“I’ll Behave, I Promise”

Posted by mwallach on December 23, 2011 in Crazy Follows Me Everywhere |

Dear That’s Life,

It goes without saying that I try to find humor in all aspects of life. Sarcasm, my default setting, often gets me through challenging or difficult situations that could otherwise leave me in tears. That said, I do appreciate that while it may often be entertaining, even humor has its time and place.

Sometimes even my children prefer I shelf the classic sarcastic retort in exchange for a normal response. During a heated conversation with my daughter, I was about to lighten the mood with some sort of comment akin to what I might usually say, but was asked to stop even before I started. “And don’t think you can make this better with some sort of joke or sarcastic line, Ma,” she said, knowing full well with whom she was dealing. “It’s not going to help.”

On more than one occasion, this child has called me out on something I have done, and she’s been right. Stopping me in my tracks at that moment, however, I was at a loss as to what to say. While she may have been correct that humor was not what was called for at that second, all I could come up with was, “It won’t?” Suffice it to say that right before she walked away out of complete frustration, she gave me a good stare, followed by a roll of the eyes – all of which I rightfully deserved.

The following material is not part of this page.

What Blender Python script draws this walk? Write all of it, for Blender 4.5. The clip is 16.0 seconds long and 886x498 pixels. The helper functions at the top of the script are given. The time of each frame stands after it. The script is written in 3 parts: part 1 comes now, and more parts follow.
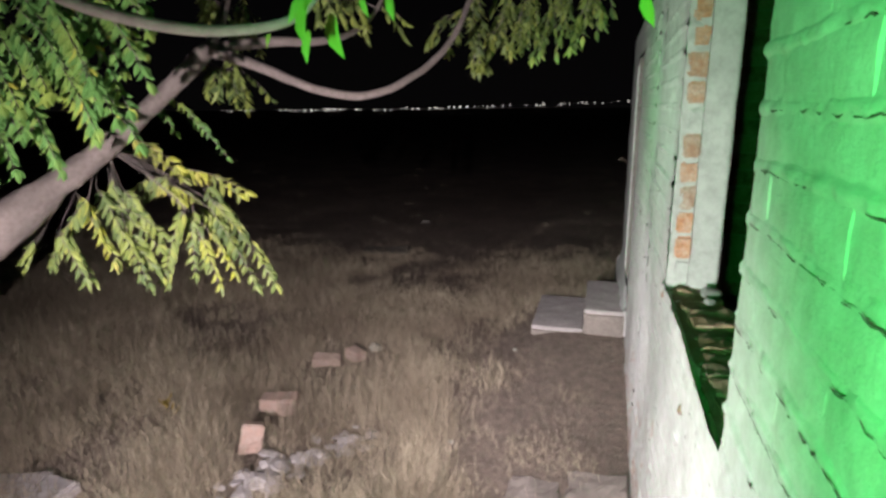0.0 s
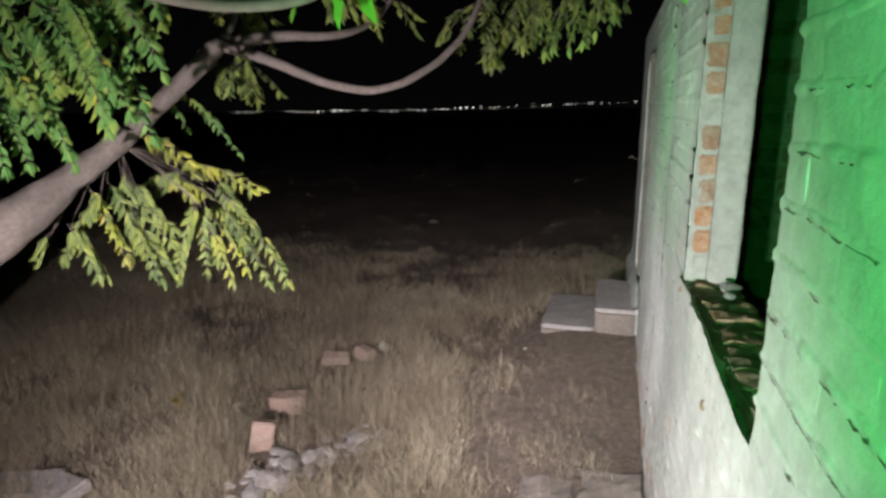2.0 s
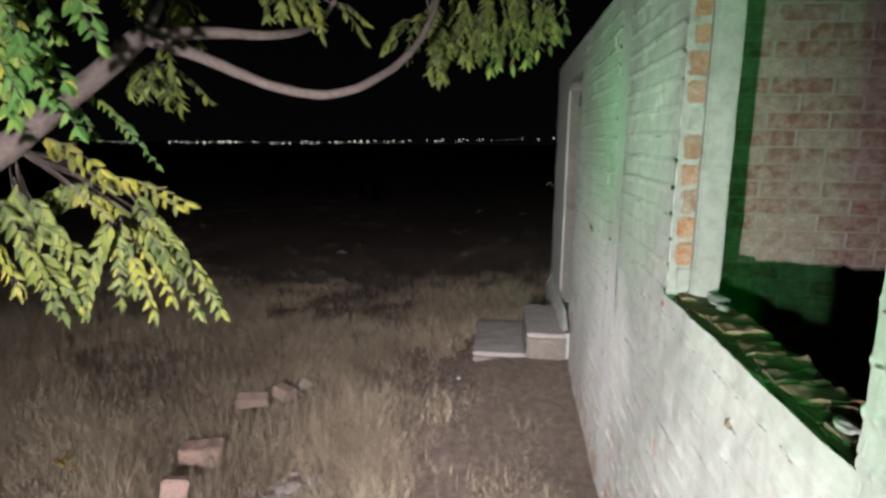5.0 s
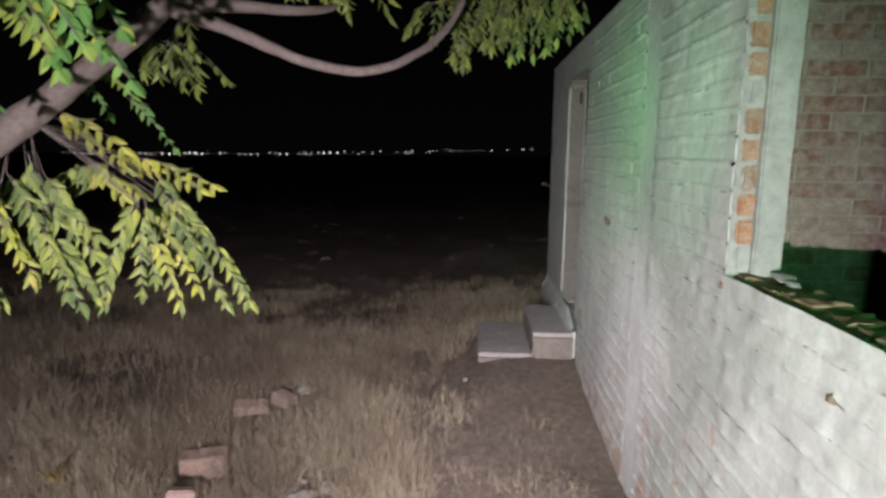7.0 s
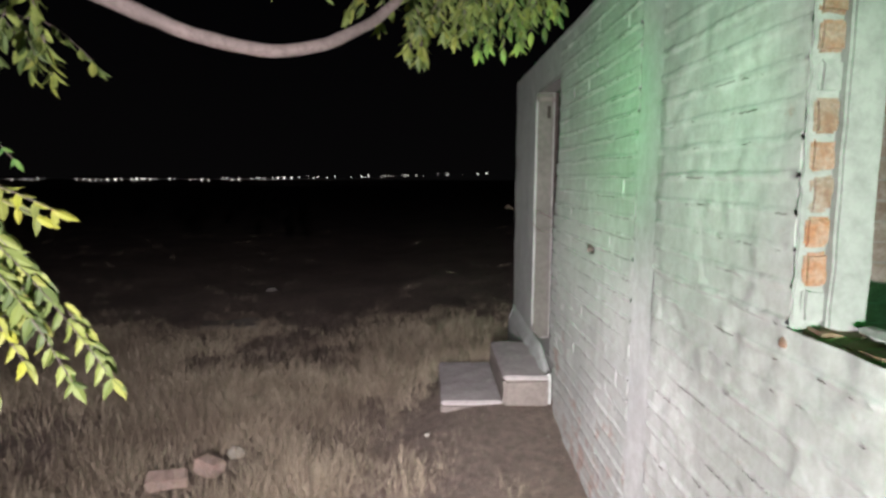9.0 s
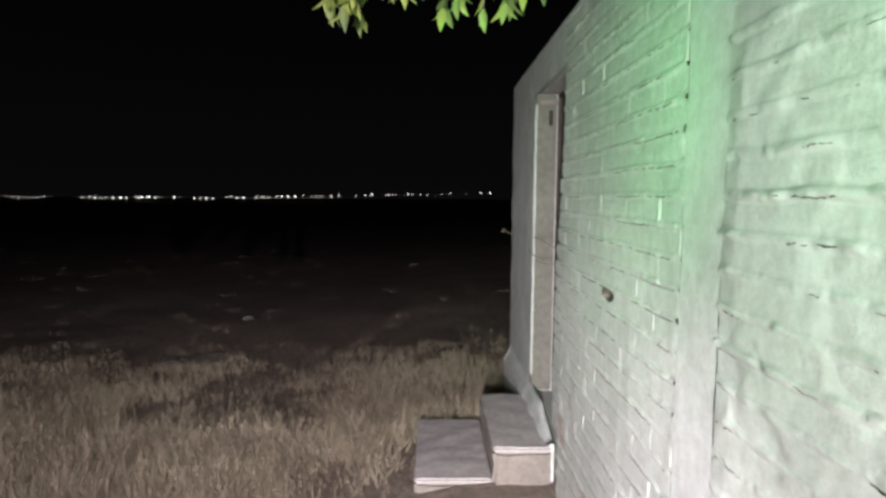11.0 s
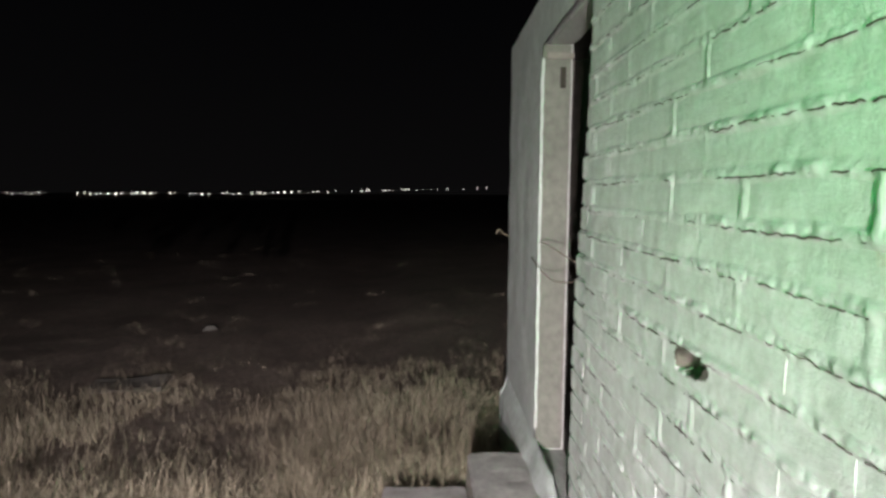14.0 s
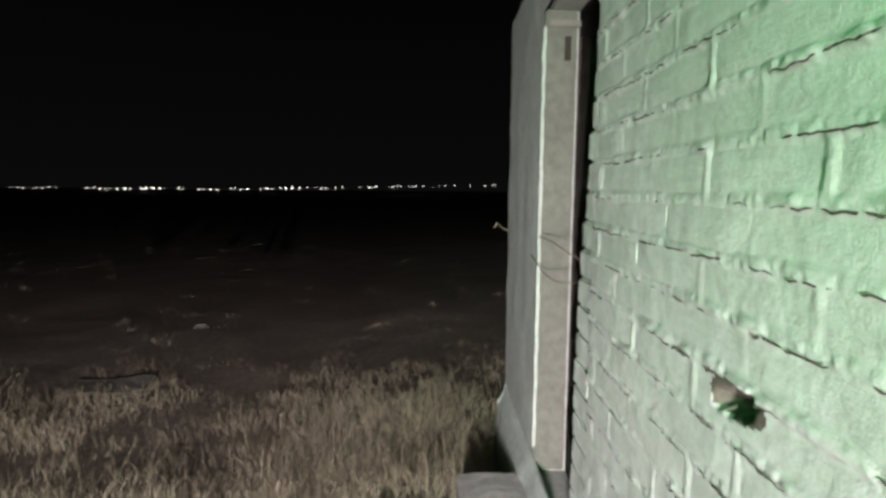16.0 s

Although I admit my behavior in that instance was worthy of rebuke, I am not sure why numerous people have decided to deliver stern warnings regarding my behavior in anticipation of an upcoming event. I have not even done anything wrong and despite that, numerous fingers, both literal and figurative, have been waived in my general direction. That is not to say I have not earned myself a reputation. Regardless, I have been convicted of and am being punished for a crime I have yet to commit. (Wasn’t that the premise behind Tom Cruise’s “Minority Report?”)

With a drive north across the border scheduled for the end of the week, considerable preparation has gone into this trip. I have made sure my passport is handy, my car has extra windshield fluid in the trunk and my warmest boots are packed. While the cold does not bother me, there is also no reason to freeze. In addition, extra food and spare blankets have been readied should something go awry. I also reminded my fellow passengers, who are not members of my family that they, too, need to check their passports lest I need to leave someone at the border. Amidst the conversations back and forth between the friends coming with me, it seems there is an underlying concern that when we arrive at the Canadian border, despite our passports being current, we will not all be granted entry by our neighbors up north.

Three separate people have felt the need to tell me not to make jokes when we arrive at the border crossing. It seems that either the border police do not have great senses of humor, they take their job very seriously or they take their job too seriously. Maybe it’s a little of everything. Somehow, my cracking jokes is so ill advised that there is worry it may detain us or even prevent us from making it across the border altogether.

My husband, ever the adult, was the first one to give the advice. “When you arrive at the border crossing,” he said, “refrain yourself from making comments.” He was concerned that my inner repressed comedian would get the best of me. Forget that my jokes could get me in trouble, he was worried they would not let us through. While I assured him I would keep the jokes about the open bottles of booze in the backseat to a three comment minimum, let’s just say, that did not make him feel better. “See?” he replied with more than a touch of frustration. “THIS is what I’m talking about.” I smiled, told him to relax and promised I was just kidding, though I was already satisfied with the reaction I had just received.

While I know I can behave when I need to, others have not been as easily convinced. Another friend who has made this trip often, and met numerous sets of border police, warned me as well. “I know, I know, I know,” I replied, sounding like a petulant teenager whose parents keep telling her to take out her nose ring and cover her tattoos before they arrive at Grandma’s house. Knowing me well enough, she still did not believe me. I had joked with her that I was prepared to leave any of my fellow passengers at the border if their passports were expired, despite my friendly reminder to make sure that was checked. She laughed – and then told me they were not the ones she was worried about. “Just keep your mouth shut,” she said, sternly but with a smile. “They really don’t think things are funny.” I promised I would not do anything to compromise the trip, but I think she is going to have to see it to believe it. Once I arrive safely in Canada, she’ll see I did just fine.

It seems my friends know me well, as a third friend delivered the same warning, prompting me to post their comments on Facebook. “Am I that transparent?” I asked my Facebook friends. After telling someone else about the advice I had received and the comments on Facebook in response to my post, she had something else to add. “And after you get through,” she said, “don’t post anything sarcastic about the border police either!”

Ye of little faith. But if all else fails, I assured one of my fellow passengers he could always use the “Your Honor – she’s an idiot” defense that my husband was prepared to employ in traffic court, had it been necessary. Talk about preparing for anything that my come our way on this journey, one of us in the car is a lawyer.